Lubnauer była pytana w radiowych Sygnałach Dnia, jak jej zdaniem, przebiegną poniedziałkowe obchody 87. miesięcznicy smoleńskiej. Według posłanki podczas obchodów może dojść do prowokacji. "Chciałam zaapelować, żeby nikt nie ulegał tym prowokacjom i nikt nie próbował tych prowokacji. Żeby policja też nie dała się wykorzystać w żaden sposób jako pewne narzędzie polityczne" - podkreśliła Lubnauer.
Jak dodała, kontrmanifestacje to protest nie przeciwko miesięcznicom a ustawie o zgromadzeniach. W ocenie Lubnauer, ustawa ta łamie Konstytucję. "Idea kontrmanifestacji na całym świecie jest oparta na tym, że ona ma być obok manifestacji podstawowej" - dodała posłanka. Jej zdaniem, do tej pory kontrmanifestacje przebiegały pokojowo.
Lubnauer uważa, że PiS ma "plan polityczny zrównania tego, co się dzieje w związku z miesięcznicą z tym, co się stało w Hamburgu". Podczas demonstracji przeciwko szczytowi G20 w Hamburgu dochodziło do ataków na policjantów, aktów przemocy, niszczenia mienia, plądrowania sklepów i lokali oraz pożarów. Policja używała armatek wodnych i gazu łzawiącego, by rozpędzić agresywny tłum. Na miejsce zajść skierowano jednostkę antyterrorystyczną.
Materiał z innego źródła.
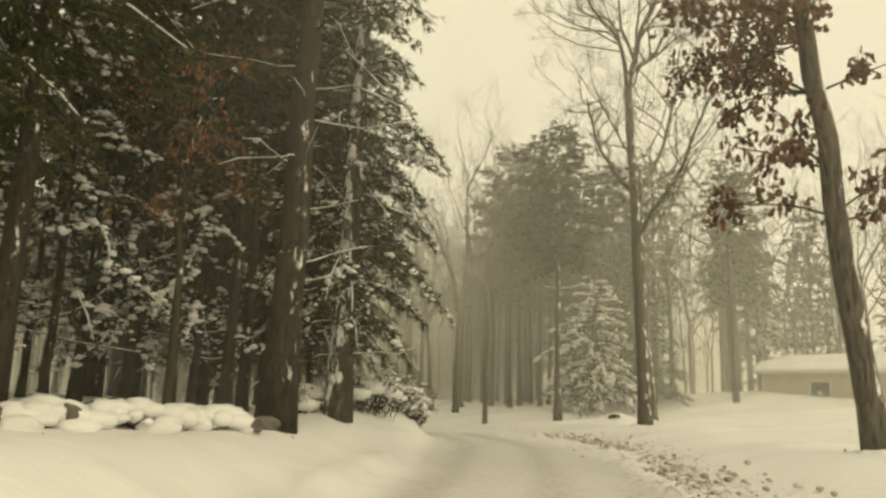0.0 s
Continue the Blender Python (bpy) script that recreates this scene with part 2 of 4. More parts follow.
def nearest(line, X, Y):
    """Signed distance (right of the line is positive), height of the line and the way along it, for arrays of places."""
    best = np.full(X.shape, 1e9)
    side, height, along = np.zeros(X.shape), np.zeros(X.shape), np.zeros(X.shape)
    run = 0.0
    for (ax, ay, az), (bx, by, bz) in zip(line[:-1], line[1:]):
        dx, dy = bx - ax, by - ay
        n = math.hypot(dx, dy)
        f = np.clip(((X - ax) * dx + (Y - ay) * dy) / n ** 2, 0, 1)
        px, py = X - ax - f * dx, Y - ay - f * dy
        d = np.hypot(px, py)
        hit = d < best
        best = np.where(hit, d, best)
        side = np.where(hit, np.where(px * dy - py * dx > 0, d, -d), side)
        height = np.where(hit, az + f * (bz - az), height)
        along = np.where(hit, run + f * n, along)
        run += n
    return side, height, along


def ease(a, b, x):
    f = np.clip((x - a) / (b - a), 0, 1)
    return f * f * (3 - 2 * f)


def terrain(X, Y):
    X, Y = np.asarray(X, float), np.asarray(Y, float)
    d, z, _ = nearest(MAIN, X, Y)
    r, a = np.maximum(d, 0), np.maximum(-d, 0)
    lift = ease(42, 50, Y) - ease(62, 71, Y)
    rim = 0.36 * (ease(71, 77, Y) - ease(85, 91, Y))
    steep = 0.07 + 0.04 * lift - 0.03 * ease(72, 84, Y)
    zm = (z + (0.42 + 0.4 * lift + rim) * ease(1.7, 4.4, r) + steep * np.clip(r - 3.5, 0, 24)
          + (0.62 + 0.2 * lift + rim) * ease(1.7, 4.0, a) + 0.03 * np.clip(a - 4, 0, 20))
    wm = (d ** 2 + 2.0) ** -2 * (1 - 0.97 * ease(91, 97, Y))
    d, z, _ = nearest(CROSS, X, Y)
    r, a = np.maximum(d, 0), np.maximum(-d, 0)
    zc = z + 0.45 * ease(2.8, 6, r) + 0.02 * np.clip(r - 5, 0, 20) + 0.8 * ease(2.4, 5.0, a) + 0.05 * np.clip(a - 5, 0, 25)
    wc = (d ** 2 + 2.0) ** -2
    d, z, _ = nearest(HILL, X, Y)
    r, a = np.maximum(d, 0), np.maximum(-d, 0)
    zh = z + 0.35 * ease(2.2, 4.5, r) + 0.35 * ease(2.2, 4.5, a) + 0.24 * np.clip(a - 4, 0, 26)
    wh = (d ** 2 + 2.0) ** -2 * ease(97, 103, Y)
    out = (wm * zm + wc * zc + wh * zh) / (wm + wc + wh)
    # ploughed heaps on both corners of the junction, the rise behind the left one, and the knolls by the road
    for x, y, rx, ry, h in HEAPS:
        out = out + h * np.exp(-((X - x) / rx) ** 2 - ((Y - y) / ry) ** 2)
    return out


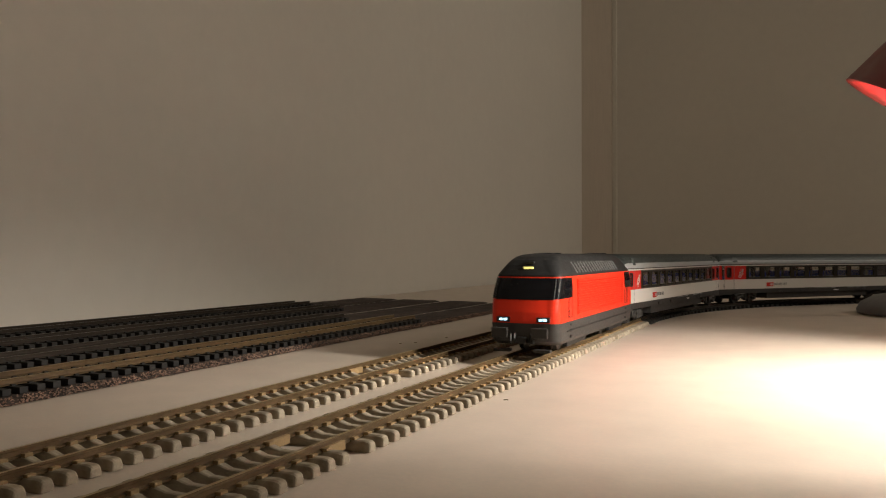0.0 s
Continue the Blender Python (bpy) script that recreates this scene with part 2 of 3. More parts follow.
# pale strip painted where the boxing's right edge catches the light
structure("lit_edge", boxes((-0.437, -0.425, NORTH - 0.004, NORTH, LOW, TOP), bevel=0.002), M_LIT_EDGE, "pale narrow vertical strip painted as the lit edge of the corner boxing")

table = empty("railway_table", "wide cream-painted plywood table carrying the model railway", "table")
part("table_top", boxes((WEST + 0.003, 1.35, -1.1, NORTH - 0.004, -0.018, 0.0), bevel=0.001), M_TABLE, table, "cream painted board with faint grain")
part("apron", boxes((WEST + 0.01, 1.33, -1.09, -1.07, -0.11, -0.019)), M_BOARD_EDGE, table)
for lx, ly in ((WEST + 0.05, -1.0), (1.28, -1.0), (WEST + 0.05, 1.88), (1.28, 1.88)):
    part("leg", boxes((lx - 0.03, lx + 0.03, ly - 0.03, ly + 0.03, LOW, -0.019), bevel=0.004), M_BOARD_EDGE, table)

# ---- tracks ----
NEAR_X, FAR_X, RAIL_TOP, SLEEPER_TOP = -0.1220, -0.1705, 0.0050, 0.0025
CURVE_Y, CURVE_R = 0.632, 0.470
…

Według posłanki, jest to "bardzo niepokojący sygnał". Dodała, że jeśli wydarzenia na Krakowskim Przedmieściu przebiegną spokojnie, to PiS przedstawi to jako sukces szefa MSWiA Mariusza Błaszczaka, który "zapewnił bezpieczeństwo". "Wzywam do pewnego opamiętania" - oświadczyła Lubnauer.